In my concluding presentation, I observed that each community has somewhat unique opportunities, assets, and challenges. For this reason, a “one size fits all” revitalization strategy will surely fail. All communities must start with a sound factual assessment of its own situation. In charting its policy course of action, a community must draw on credible information concerning the many demographic and economic trends that are at play. In choosing among policy actions, a community must be cognizant of the successes and failures of similar choices that have been made by others.
April 9, 2009
Upskilling in Manufacturing
By Bill Testa and Britton Lombardi
The U.S. work force has been “upskilling” in recent decades, that is, average work force skills have been climbing. Evidence suggests that such upskilling has been taking place broadly across U.S. industries, including manufacturing. However, manufacturers have been especially disappointed by what they see as their inability to hire and retain skilled workers. In response, manufacturers and their associations are quite active in pursuing strategies and programs to fatten their pipelines of skilled workers.
As documented by Dan Sullivan and Dan Aaronson and others, upskilling across the broad U.S. work force is evidenced by rapid growth in educational attainment over the past century, particularly high school and college completion. Rising family incomes over the twentieth century led to unprecedented investments in human capital which were manifested in rising rates of both high school and college attainment. More recently, reasons for continued broad upskilling across U.S. industries and occupations are varied and debated, but the strongest impetus appears to have arisen from rising employer demands for skills. Accelerating technological advancements in recent decades have boosted the demand for workers who can most effectively use these tools in the workplace. In U.S. manufacturing plants, many less skilled production line jobs have been replaced by skilled workers operating computer controlled equipment and working in groups, with individual workers being trained to perform an increasing variety of tasks and operations.
As shown in the figure below using data from the Bureau of the Census, manufacturing’s general reputation for employing those with lower educational attainment continues to hold into the current decade. For both the U.S. manufacturing and nonmanufacturing sectors, each of the charts reports the share of work force by educational attainment with (1) less than high school, (2) high school or equivalent, (3) some college, and (4) a four-year degree or beyond. As compared to aggregate nonmanufacturing, the manufacturing sector’s work force features more workers with less than a high school degree, as well as those with a high school degree as their highest educational attainment.
Still, for both manufacturing and nonmanufacturing, the shares of workers with the least educational attainment are falling rapidly (see panel A below).

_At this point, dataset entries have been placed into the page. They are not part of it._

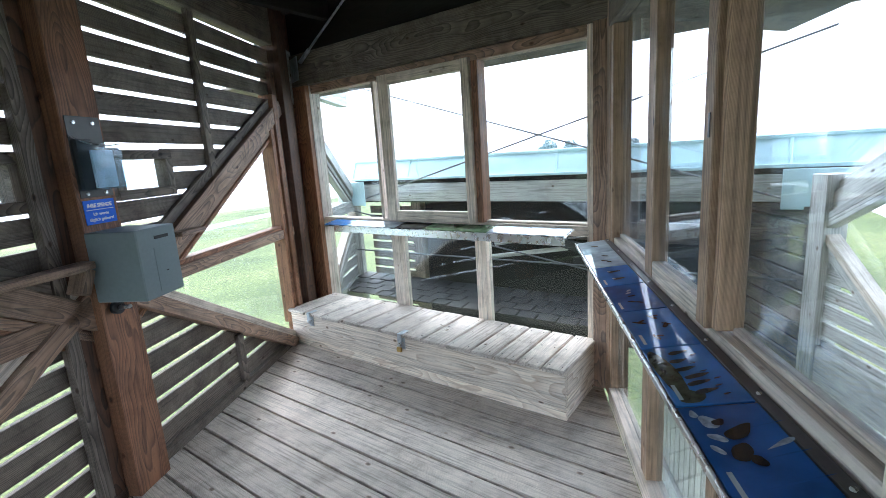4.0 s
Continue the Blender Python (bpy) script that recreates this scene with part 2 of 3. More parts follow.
DARKSTEEL = plain("dark_bronze_profile", (0.06, 0.055, 0.05), 0.4, 0.6, 0.2, 20)
BRASS = plain("brass", (0.45, 0.3, 0.1), 0.35, 1.0, 0.2, 20)
BOXGREY = plain("grey_powder_coat", (0.2, 0.245, 0.25), 0.42, 0.0, 0.05, 60, 0.03)
BLACK = plain("black_plastic", (0.015, 0.015, 0.016), 0.45, 0.0, 0.2)
SIGNBLUE = plain("blue_enamel", (0.015, 0.14, 0.8), 0.35, 0.0, 0.12, 12, spec=0.3)
SIGNWHITE = plain("white_lettering", (0.8, 0.82, 0.86), 0.4, 0.0, 0.03)
METALROOF = plain("pale_zinc_sheet", (0.62, 0.82, 0.86), 0.4, 0.0, 0.12, 3.0)
PHOTOBLUE = plain("blue_photo_print", (0.035, 0.15, 0.42), 0.06, 0.0, 0.4, 5.0)
PHOTODEEP = plain("deep_blue_photo_print", (0.022, 0.085, 0.27), 0.06, 0.0, 0.45, 6.0)
PHOTOGREY = plain("grey_white_photo_shape", (0.3, 0.36, 0.42), 0.08, 0.0, 0.5, 50.0)
# pale prints and caption bars; also the painted sky sheen on the far desk panels
PALEPRINTSHEEN = plain("pale_print_and_sky_sheen", (0.4, 0.48, 0.52), 0.06, 0.0, 0.35, 9.0)
PHOTOGREEN = plain("green_photo_print", (0.12, 0.2, 0.1), 0.08, 0.0, 0.6, 14.0)
PHOTOBARK = plain("brown_photo_shape", (0.05, 0.055, 0.035), 0.08, 0.0, 0.6, 40.0)
PHOTODARK = plain("dark_photo_shape", (0.012, 0.012, 0.014), 0.08, 0.0, 0.3, 20.0)
PHOTOWHITE = plain("white_photo_shape", (0.6, 0.62, 0.62), 0.08, 0.0, 0.2, 20.0)
LEAFLET = plain("pale_blue_paper", (0.5, 0.6, 0.72), 0.5, 0.0, 0.3, 14.0)
SHEET = plain("pale_blue_metal_sheet", (0.6, 0.76, 0.8), 0.35, 0.0, 0.08, 4.0)
RUST = plain("rust_stain", (0.35, 0.2, 0.07), 0.8, 0.0, 0.4, 40.0)
PLASTER = plain("white_render", (0.8, 0.8, 0.77), 0.8, 0.0, 0.05, 2.0)
TILE = plain("grey_roof_tile", (0.16, 0.17, 0.19), 0.7, 0.0, 0.2, 2.0)
WINDARK = plain("dark_far_window", (0.05, 0.06, 0.08), 0.2)


def lichen():
    m, n, l, b = nodes_of("lichen_covered_board")
    tc = n.new("ShaderNodeTexCoord")
    a = n.new("ShaderNodeTexNoise"); a.inputs["Scale"].default_value, a.inputs["Detail"].default_value, a.inputs["Roughness"].default_value = 85, 8, 0.75
    l.new(tc.outputs["Object"], a.inputs["Vector"])
    r = ramp(n, [(0.38, (0.16, 0.18, 0.17)), (0.5, (0.3, 0.34, 0.34)), (0.64, (0.5, 0.54, 0.54))])
    l.new(a.outputs[0], r.inputs[0]); l.new(r.outputs[0], b.inputs["Base Color"])
    b.inputs["Roughness"].default_value = 0.9
    return m


LICHEN = lichen()


def grass_material():
    m, n, l, b = nodes_of("marsh_grass")
    tc = n.new("ShaderNodeTexCoord")
    big = n.new("ShaderNodeTexNoise"); big.inputs["Scale"].default_value, big.inputs["Detail"].default_value = 0.12, 6
    mid = n.new("ShaderNodeTexNoise"); mid.inputs["Scale"].default_value, mid.inputs["Detail"].default_value, mid.inputs["Roughness"].default_value = 3.6, 12, 0.8
    for t in (big, mid):
        l.new(tc.outputs["Object"], t.inputs["Vector"])
    r1 = ramp(n, [(0.35, (0.07, 0.088, 0.022)), (0.55, (0.11, 0.13, 0.036)), (0.75, (0.17, 0.16, 0.06))]); l.new(big.outputs[0], r1.inputs[0])
    r2 = ramp(n, [(0.4, (0.22, 0.25, 0.2)), (0.5, (0.92, 0.94, 0.88)), (0.61, (2.0, 1.88, 1.65))]); l.new(mid.outputs[0], r2.inputs[0])
    mx = n.new("ShaderNodeMix"); mx.data_type, mx.blend_type = "RGBA", "MULTIPLY"; mx.inputs[0].default_value = 0.9
    l.new(r1.outputs[0], mx.inputs[6]); l.new(r2.outputs[0], mx.inputs[7]); l.new(mx.outputs[2], b.inputs["Base Color"])
    b.inputs["Roughness"].default_value = 0.9
    bp = n.new("ShaderNodeBump"); bp.inputs["Strength"].default_value, bp.inputs["Distance"].default_value = 0.8, 0.1
    l.new(mid.outputs[0], bp.inputs["Height"]); l.new(bp.outputs[0], b.inputs["Normal"])
    return m


GRASS = grass_material()
WATER = plain("still_water", (0.3, 0.33, 0.33), 0.12, 0.0, 0.1, 0.3)
# leaf colour with a little distance haze mixed in as blue
BUSH = plain("haze_blue_shrub_leaf", (0.13, 0.2, 0.2), 0.9, 0.0, 0.4, 3.0)
# distance haze painted as a pale ground colour
HAZEGROUND = plain("haze_pale_ground", (0.52, 0.55, 0.52), 0.6, 0.0, 0.2, 0.02)
GRAVEL = plain("pale_gravel", (0.42, 0.42, 0.4), 0.9, 0.0, 0.3, 6.0)


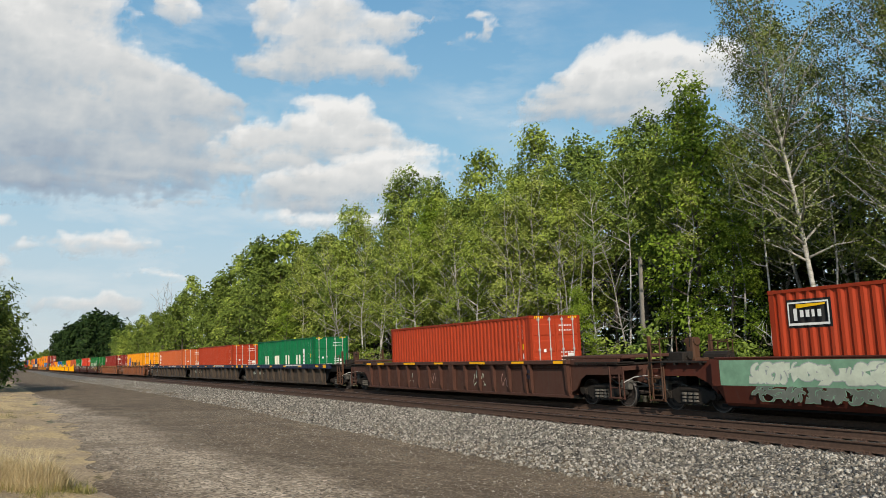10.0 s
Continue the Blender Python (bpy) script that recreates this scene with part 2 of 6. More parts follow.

Workers with a high school level education also represent a larger share of the manufacturing sector’s work force than in nonmanufacturing sectors of the economy. Here, the share is rising over the decade (at the expense of the below-high school share). For those with “some college” the shares are mostly flat for both sectors, but nonmanufacturing’s share of such workers lies 3-4 percentage points higher. For those with a college degree and higher, the spread widens to about 6-7 points to the advantage of the nonmanufacturing sector. In this instance, the gap between the sectors narrowed ever so slightly over the decade to 2007.
Within the manufacturing sector, educational attainment shares vary by region, in part due to regional variation of types of manufacturing. The New England, the Mideast, and the Far West regions have higher shares of manufacturing workers with at least a bachelors’ degree. These regions also tend to have higher concentrations of high technology manufacturing clusters. On the other end of the spectrum, the Southwest has a higher share of workers with less than a high school education. The Great Lakes region falls in the middle of the distribution. Our manufacturing work force comprises larger shares with educational attainment in the high school and some college categories, with a smaller share of less than high school attainment. Our share of manufacturing workers with a college degree or higher is modestly lower than the national average.
The Employee’s Perspective
Despite the upskilling taking place in the U.S. manufacturing sector, prospective workers may not perceive robust job opportunities in the sector. Total employment levels have been falling (see chart below). Especially since the 1980s to date, the trend is downward, with an annual average loss of 193,000 payroll jobs per year since 1982. Nor is the pattern of decline very predictable for those who seek to chart a career and training path on the basis of expected employment opportunities. While the sensitivity of employment to the national business cycle is evident, strong structural swings also take place, such as the three million jobs lost in manufacturing nationwide from 1998 to 2003.
The Employer’s Perspective
Manufacturers may indeed have an availability problem with their labor market. As the overall labor market in manufacturing continues to shrink in the U.S., the market for workers with particular skills, and usable general skills such as literacy and computational ability, is likely getting thinner. At the same time, skills demanded are rising as global competition heightens and as the U.S. manufacturing sector aims to specialize in more skill intensive goods and services. U.S. manufacturers must also compete for skilled workers with nonmanufacturing sectors in the U.S. which are also upskilling. Surveys of manufacturing employers report widespread concern about the supply of skilled workers and its negative impact on production and customer service.
Wage offers by manufacturing companies to attract workers may be limited by global competition, which may be squeezing profit margins for production operations in the U.S. At the same time, costs of work force training are also under pressure. Traditional or legacy training programs—another avenue for manufacturers to acquire workers—may be similarly squeezed by cost pressures arising from falling numbers of students. That is, when manufacturing job numbers were in the ascendancy, local schools, unions, and employers could more easily gather a sufficient number of students to make the scale of operation affordable.
In responding to their dilemma, U.S. manufacturers are learning to “train and educate” smarter. Their approach has been to encourage programs that identify and define those particular skills that they value in the manufacturing workplace. Such skills are further linked along career pathways by which students or trainees may follow and invest. In this way, training programs and educators will find it easier to construct curricula and career pathways for workers and students. By certifying workers in those skills that employers value and recognize, schools can create incentives for students to invest in skills and training. A further benefit of such skills certification is to reduce search costs in the process of matching jobs and workers, as well as making skills more portable in the process. And since employers can more easily identify desired workers, their available supply of skilled workers will be enhanced.